Özellikle, ölüm ve bedensel zararlar nedeniyle açılan davalarda, tazminatın kesin miktarının, kanıtların toplanmasından, kusur ve hesap raporlarının verilmesinden sonra öğrenilebileceğinden bu gibi belirsiz alacak davasında dava değerinin artırılması (harç tamamlama işleminin) bir ıslah işlemi değildir. Aktüer raporunun alınmasından, yani zararın öğrenilmesinden itibaren tamamlama harcının yatırılması yeterli olup ayrıca ıslah dilekçesi verilmesine ihtiyaç bulunmamaktadır.
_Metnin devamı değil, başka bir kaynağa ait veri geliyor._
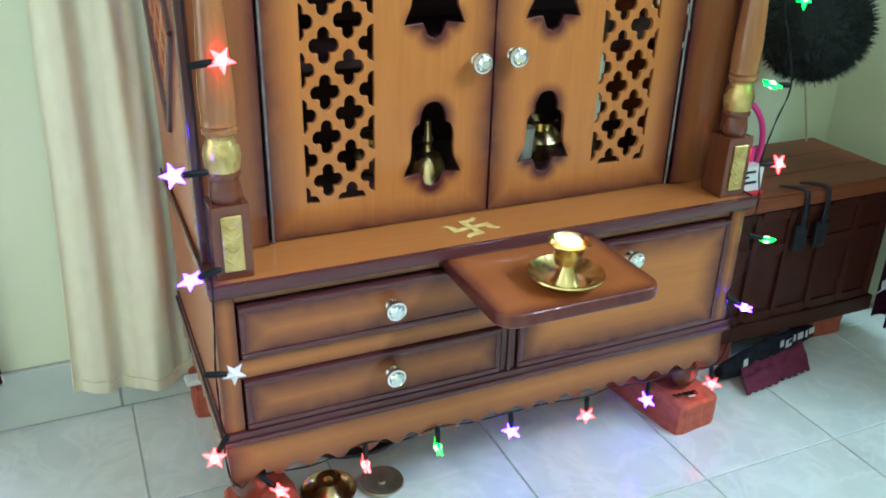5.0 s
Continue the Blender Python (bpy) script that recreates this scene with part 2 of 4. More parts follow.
def lattice_cloth(along):
    """Maroon curtain cloth with white interlocking lattice lines; along: the axis across the cloth."""
    m = bpy.data.materials.new("maroon_lattice_cloth_" + along)
    nodes, link, b = links(m)
    uv = nodes.new("ShaderNodeUVMap")
    uv.uv_map = "UVMap"
    sep = nodes.new("ShaderNodeSeparateXYZ")
    link.new(uv.outputs["UV"], sep.inputs[0])

    def M(op, a, c=None, clamp=False):
        return math_node(nodes, link, op, a, c, clamp)

    f = M("FRACT", M("MULTIPLY", sep.outputs[1], 1 / 0.235))
    tri = M("SUBTRACT", M("MULTIPLY", M("ABSOLUTE", M("SUBTRACT", f, 0.5)), 4.0), 1.0)
    # each line steps outward from the middle and rounds off where it links with its neighbour
    step = ramp(nodes, [(p, (h, h, h)) for p, h in ((0.0, 0.0), (0.09, 0.34), (0.46, 0.28), (0.56, 0.66), (0.80, 0.84), (0.93, 1.0), (1.0, 1.0))])
    link.new(M("ABSOLUTE", tri), step.inputs["Fac"])
    SPACE = 0.066
    off = M("MULTIPLY", M("MULTIPLY", M("SIGN", tri), step.outputs["Color"]), SPACE * 0.56)

    def line(v):
        return M("LESS_THAN", M("PINGPONG", v, SPACE), 0.0050)

    mask = M("MAXIMUM", line(M("ADD", sep.outputs[0], off)), line(M("SUBTRACT", M("ADD", sep.outputs[0], SPACE), off)))
    tc = nodes.new("ShaderNodeTexCoord")
    n = noise_node(nodes, link, tc.outputs["Object"], 120, 3)
    r = ramp(nodes, [(0.3, (0.015, 0.0004, 0.007)), (0.7, (0.036, 0.0008, 0.015))])
    link.new(n, r.inputs["Fac"])
    mix = nodes.new("ShaderNodeMix")
    mix.data_type = "RGBA"
    link.new(mask, mix.inputs[0])
    link.new(r.outputs["Color"], mix.inputs[6])
    mix.inputs[7].default_value = (0.80, 0.80, 0.76, 1)
    link.new(mix.outputs[2], b.inputs["Base Color"])
    b.inputs["Roughness"].default_value = 0.85
    b.inputs["Specular IOR Level"].default_value = 0.2
    bump(nodes, link, b, n, 0.3, 0.001)
    return m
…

Buna göre davacı vekilince aktüer raporu ile belirlenen miktar yönünden tamamlama harcı yatırıldığına ve aktüer raporundaki miktara karar verilmesi talep edildiğine göre ayrıca bir ıslah dilekçesi aranmaksızın karar verilmesi gerekirken yazılı şekilde taleple bağlı kalınarak dava dilekçesindeki talep edilen miktarlara karar verilmesi doğru görülmemiş, kararın bozulmasına karar vermek gerekmiştir.
SONUÇ: Yukarıda açıklanan nedenlerle, davacılar vekilinin temyiz itirazlarının kabulüyle hükmün BOZULMASINA, peşin alınan harcın istek halinde temyiz eden davacılara geri verilmesine 06/04/2017 gününde oybirliğiyle karar verildi.